US Ambassador Nikki Haley is urging countries at the United Nations to back a US-drafted resolution condemning the Palestinian Hamas movement, warning in a letter that the United States takes the vote "very seriously."
The UN General Assembly is scheduled to vote Thursday on the draft resolution that would condemn Hamas for firing rockets into Israel and demand that it ends the violence.
If adopted, it would mark the first time that the assembly has taken aim at Hamas, the Islamist militant group that has ruled the Gaza Strip since 2007.
In a letter sent to UN diplomatic missions, Haley warned that there could be attempts by some countries to introduce amendments to the text and urged ambassadors to vote against any such proposed changes.
"The United States takes the outcome of this vote very seriously," wrote Haley in the letter dated Monday and obtained by AFP.
"The resolution has been carefully-crafted to address a specific problem, and it reflects consultations with many stakeholders to ensure balance.
"That is why we are asking that you not only vote in favor of the resolution but that you also vote against any amendments or other efforts to undermine adoption of the text," she added.
Haley, who steps down as UN ambassador in January, has steadfastly supported Israel in its confrontation with Hamas in Gaza and chastised the United Nations for criticizing both sides.
The influential UN ambassador has not shied away from pressuring countries to support the US stance at the United Nations.
Arab countries are expected to put forward amendments to the resolution and push for a ruling at the General Assembly that would specify that the measure must be adopted by a two-thirds majority, instead of a simple majority.
The United States has won crucial backing for the measure from the European Union after it agreed to add a mention of relevant UN resolutions.

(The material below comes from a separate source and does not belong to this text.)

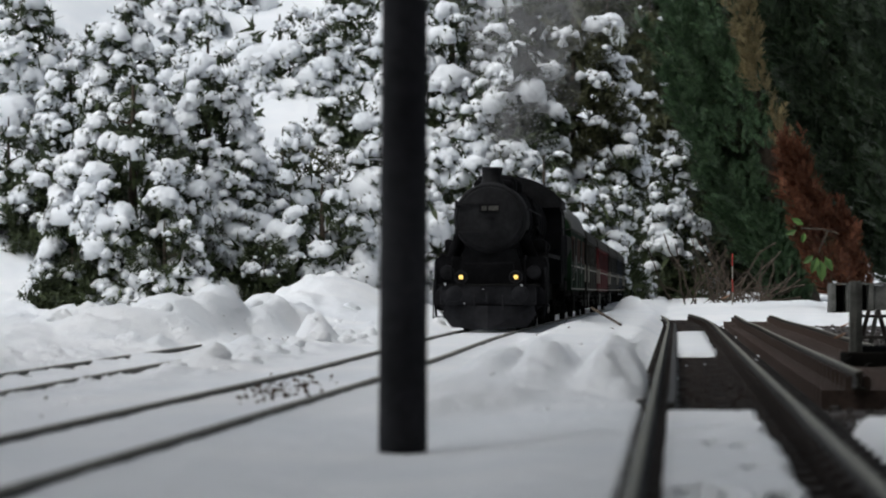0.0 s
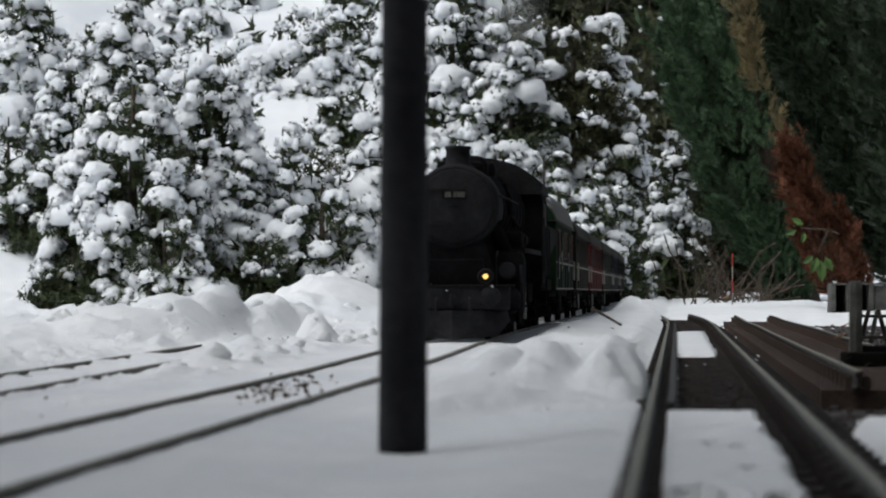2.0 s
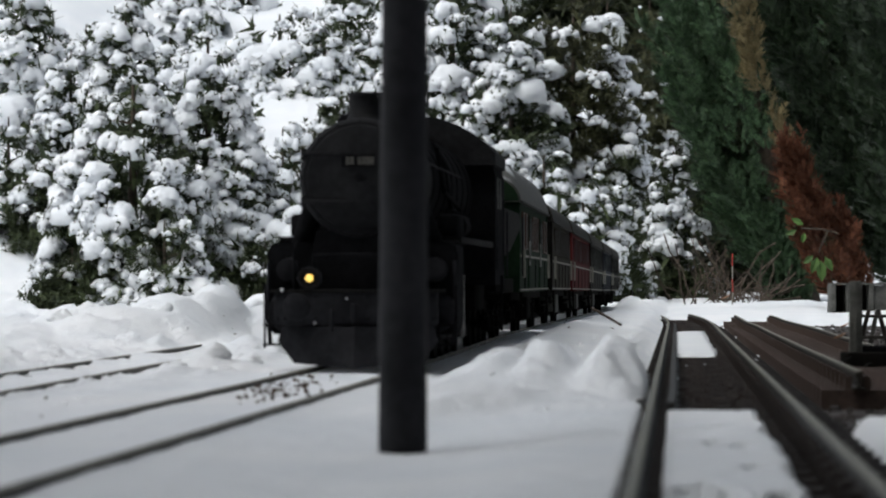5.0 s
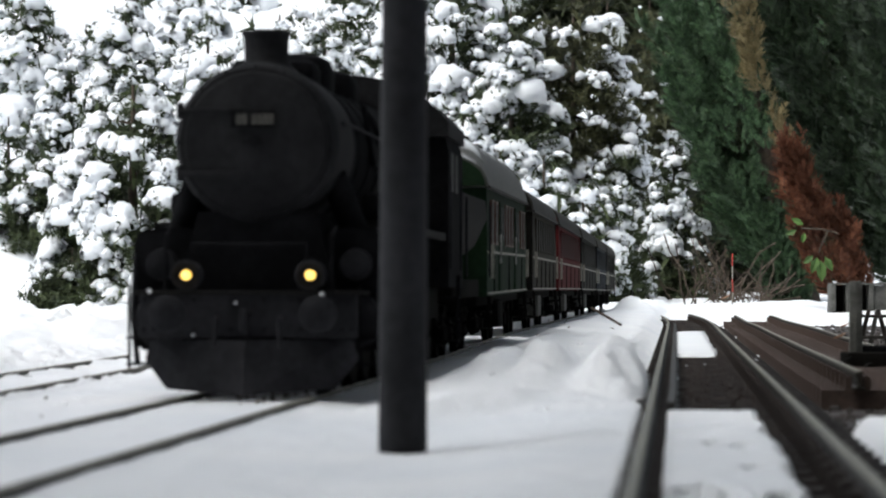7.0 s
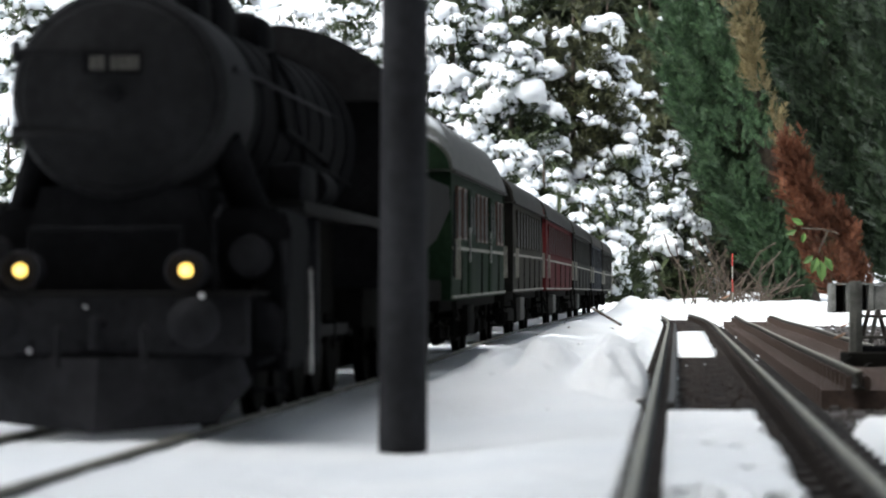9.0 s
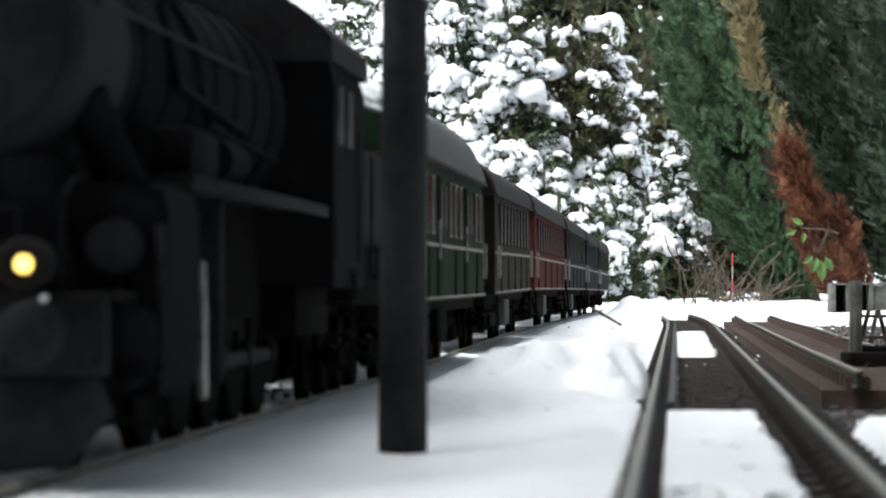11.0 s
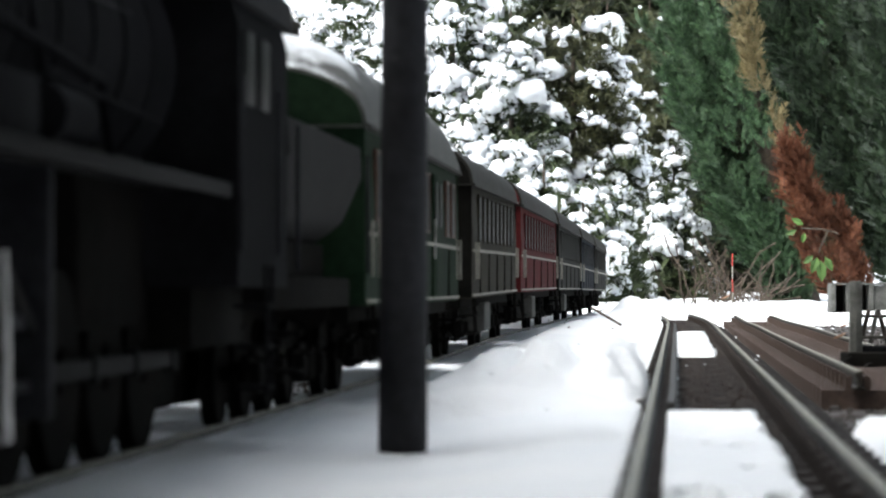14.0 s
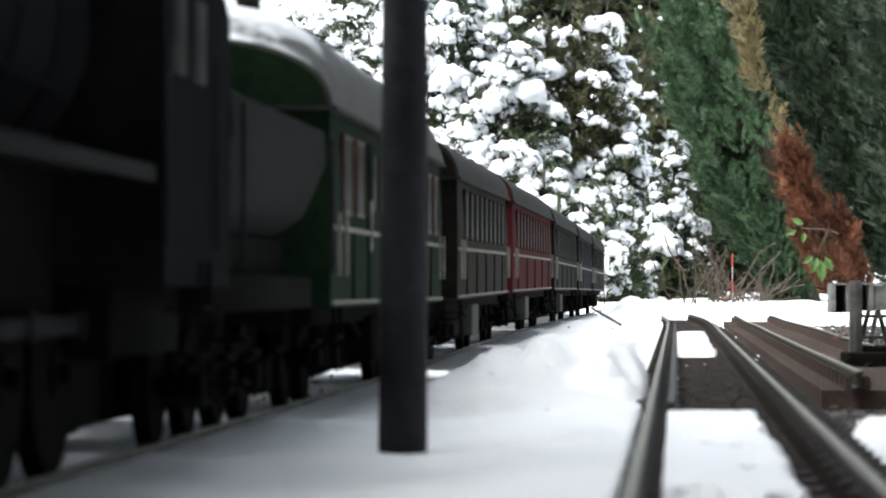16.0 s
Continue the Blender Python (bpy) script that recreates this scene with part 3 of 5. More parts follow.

The text does not however refer specifically to the two-state solution.
The European Union, like the United States, considers Hamas a terror group, but the 28-nation bloc is divided over how to support peace efforts.
The vote on Thursday follows the adoption in the assembly of about a dozen resolutions on the Israeli-Palestinian conflict that condemn Israeli settlements and call for progress toward the two-state solution.
Resolutions adopted by the General Assembly are non-binding, but they carry political weight and are seen as a barometer of world opinion.